Do this
Pull out all lines from the listing below in which the word "parts" appears.

The data
· · ·

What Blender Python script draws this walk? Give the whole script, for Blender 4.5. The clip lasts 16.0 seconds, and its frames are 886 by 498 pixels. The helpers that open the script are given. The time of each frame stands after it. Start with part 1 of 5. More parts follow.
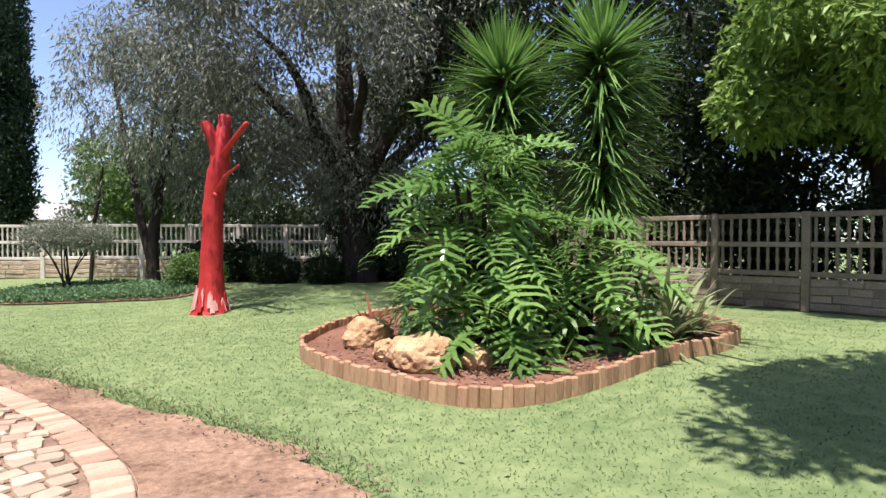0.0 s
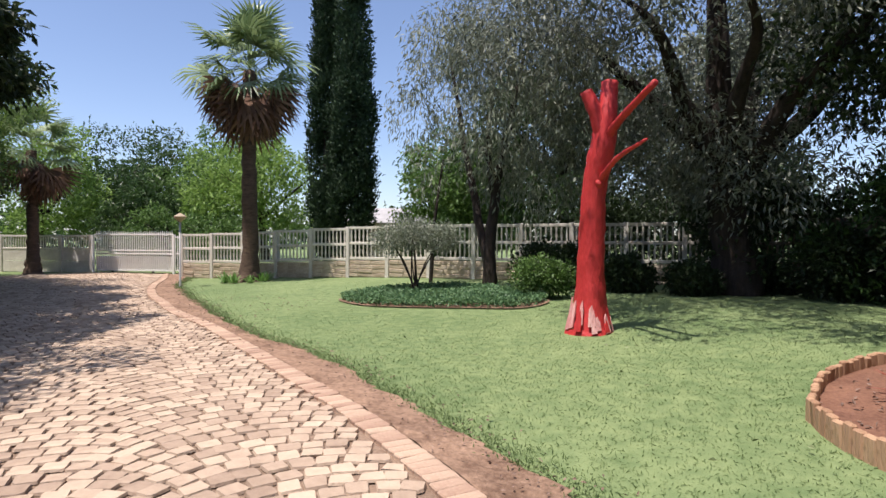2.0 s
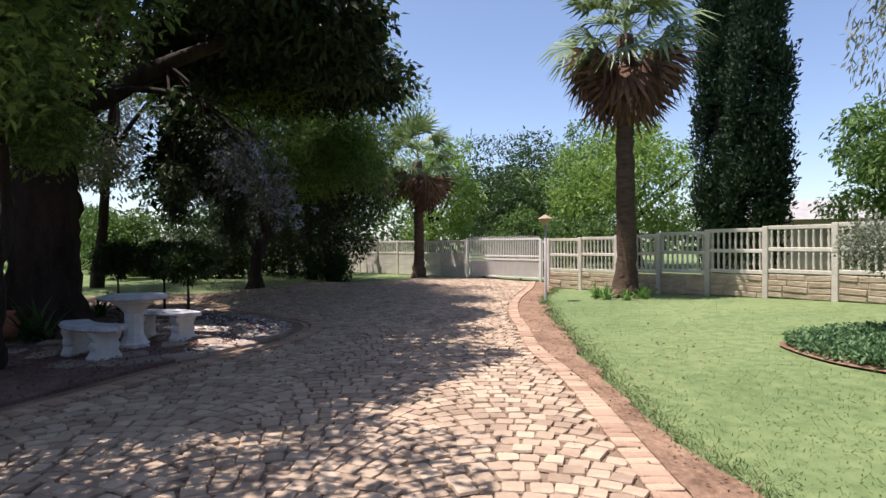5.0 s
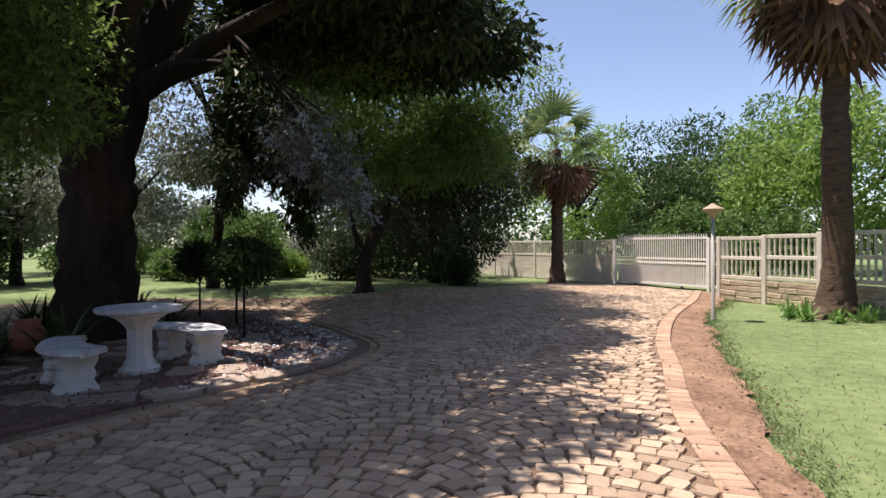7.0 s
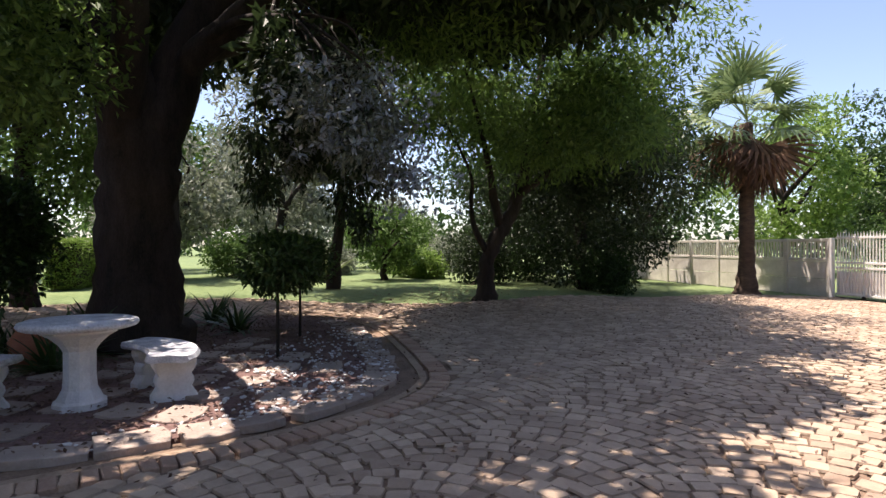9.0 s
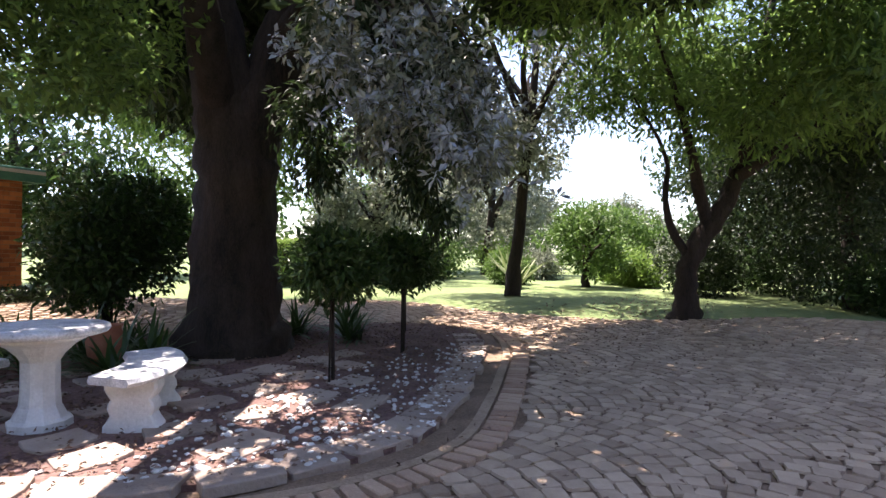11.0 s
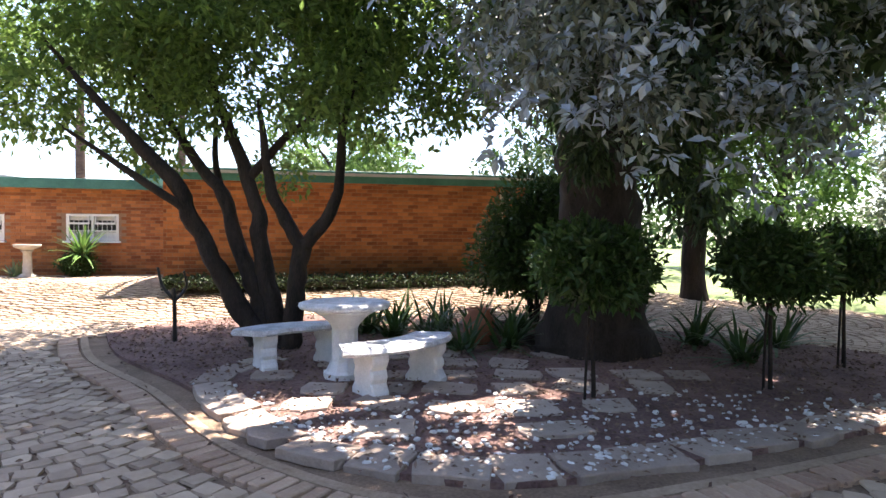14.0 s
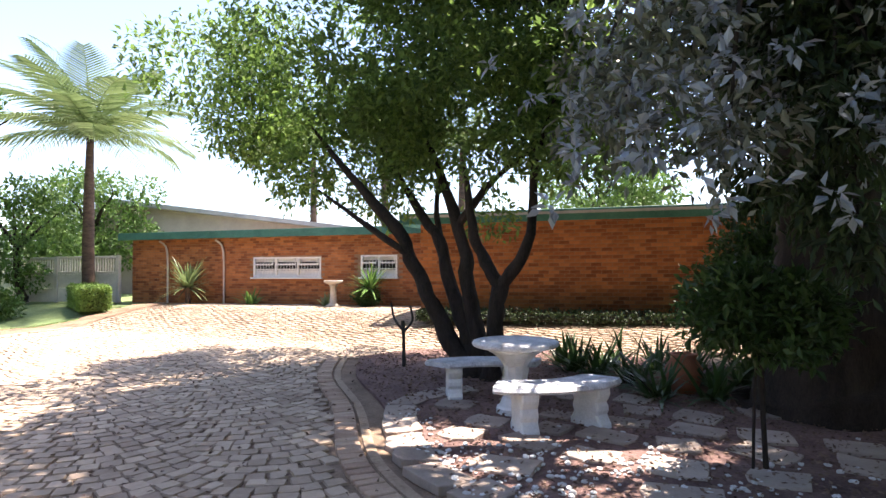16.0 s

· · ·

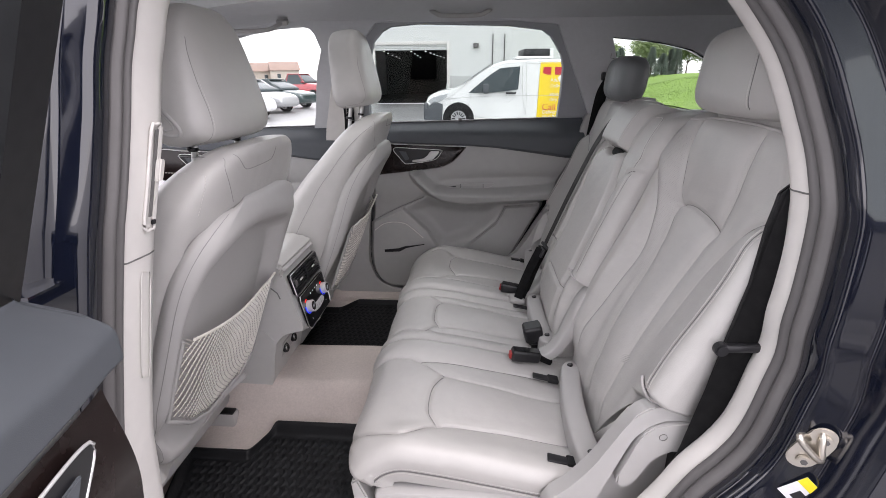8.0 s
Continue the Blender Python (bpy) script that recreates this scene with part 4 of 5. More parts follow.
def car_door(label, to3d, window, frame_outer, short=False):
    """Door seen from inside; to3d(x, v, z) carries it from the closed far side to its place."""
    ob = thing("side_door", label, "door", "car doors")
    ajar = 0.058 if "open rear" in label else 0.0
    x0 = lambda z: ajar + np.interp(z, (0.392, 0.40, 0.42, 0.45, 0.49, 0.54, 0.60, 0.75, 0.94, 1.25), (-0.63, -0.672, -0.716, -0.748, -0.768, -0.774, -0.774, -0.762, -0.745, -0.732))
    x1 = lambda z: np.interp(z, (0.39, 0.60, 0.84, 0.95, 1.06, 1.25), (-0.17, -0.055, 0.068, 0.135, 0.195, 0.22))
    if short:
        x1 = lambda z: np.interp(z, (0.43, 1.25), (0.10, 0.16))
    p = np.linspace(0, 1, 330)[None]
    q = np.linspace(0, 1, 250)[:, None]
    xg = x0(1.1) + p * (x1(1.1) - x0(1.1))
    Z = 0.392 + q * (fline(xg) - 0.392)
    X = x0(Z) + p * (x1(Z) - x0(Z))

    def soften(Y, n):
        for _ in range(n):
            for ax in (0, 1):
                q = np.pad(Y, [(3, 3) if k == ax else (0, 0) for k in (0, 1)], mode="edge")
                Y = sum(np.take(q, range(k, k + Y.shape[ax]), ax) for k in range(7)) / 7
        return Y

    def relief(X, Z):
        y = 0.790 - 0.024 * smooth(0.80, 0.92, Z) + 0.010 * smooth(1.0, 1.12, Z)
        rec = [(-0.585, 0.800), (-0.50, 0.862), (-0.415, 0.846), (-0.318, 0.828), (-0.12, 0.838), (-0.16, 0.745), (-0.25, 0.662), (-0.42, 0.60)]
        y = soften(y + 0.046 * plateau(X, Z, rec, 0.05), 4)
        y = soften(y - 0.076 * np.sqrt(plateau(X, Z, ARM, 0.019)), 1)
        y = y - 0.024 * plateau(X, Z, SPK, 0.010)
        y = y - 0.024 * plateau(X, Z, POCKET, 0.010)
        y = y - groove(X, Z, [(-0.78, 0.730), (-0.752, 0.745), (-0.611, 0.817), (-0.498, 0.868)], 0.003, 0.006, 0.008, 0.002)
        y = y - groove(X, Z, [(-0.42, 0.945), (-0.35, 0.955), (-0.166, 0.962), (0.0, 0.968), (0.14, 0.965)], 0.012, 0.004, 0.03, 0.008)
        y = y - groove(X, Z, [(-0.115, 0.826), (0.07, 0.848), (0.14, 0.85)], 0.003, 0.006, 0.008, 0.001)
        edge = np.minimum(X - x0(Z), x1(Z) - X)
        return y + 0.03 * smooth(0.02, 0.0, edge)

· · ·

Task response
What Blender Python script draws this walk? Give the whole script, for Blender 4.5. The clip lasts 16.0 seconds, and its frames are 886 by 498 pixels. The helpers that open the script are given. The time of each frame stands after it. Start with part 1 of 5. More parts follow.
Continue the Blender Python (bpy) script that recreates this scene with part 4 of 5. More parts follow.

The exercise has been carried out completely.